This is a good news. The pilgrimage to famous Sikh shrine, Hemkund Sahib in Uttarakhand in Himalayan India, suspended since the June 16 natural calamity, resumed on Saturday with Chief Minister Vijay Bahuguna flagging off a batch of nearly 100 pilgrims from Govindghat. The flag-off took place after “bhog” and a ceremonial recitation of Akhand Path. The portals of the shrine located at a height of 15,200 ft will reopen on Sunday when the first batch of pilgrims arrives there. Now the pilgrims and trekkers alike will be able to make most of whatever season is left to go to Hemkund and world Heritage site of Valley of Flowers.
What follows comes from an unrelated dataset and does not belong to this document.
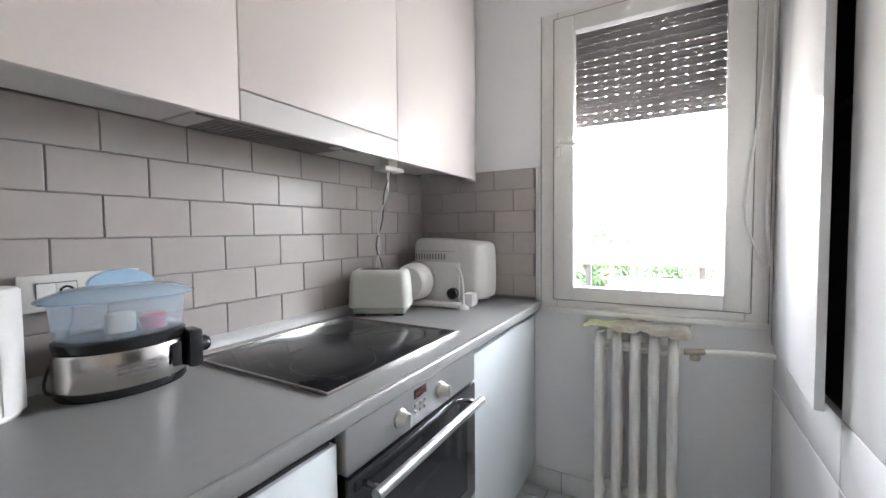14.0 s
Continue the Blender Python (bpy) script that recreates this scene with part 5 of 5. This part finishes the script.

Though damage to the shrine devoted to the tenth Sikh Guru, Guru Gobind Singh was not as extensive as in Kedarnatah, a 6 km stretch of the trek route to the high altitude Gurudwara was washed away in the June 16 deluge. The route to Ghangriya from Govindghat was also ravaged in the floods. Ghangria works as a base camp for trek to Hemkund Sahib as well as Valley of Flowers. With the damaged pedestrian route completely repaired, thanks to massive restoration efforts put in by Hemkund Sahib Management Trust, the yatra was ceremonially resumed on Saturday.
However, as a precautionary measure, the number of pilgrims to the shrine will be kept limited to about a 100 initially which will gradually be increased in the course of time. Resumption of the yatra to the Sikh shrine is yet another indication of things gradually getting back on track in rain-ravaged Uttarakhand. Prayers at Kedarnath, which bore the brunt of the June calamity, resumed on September 11.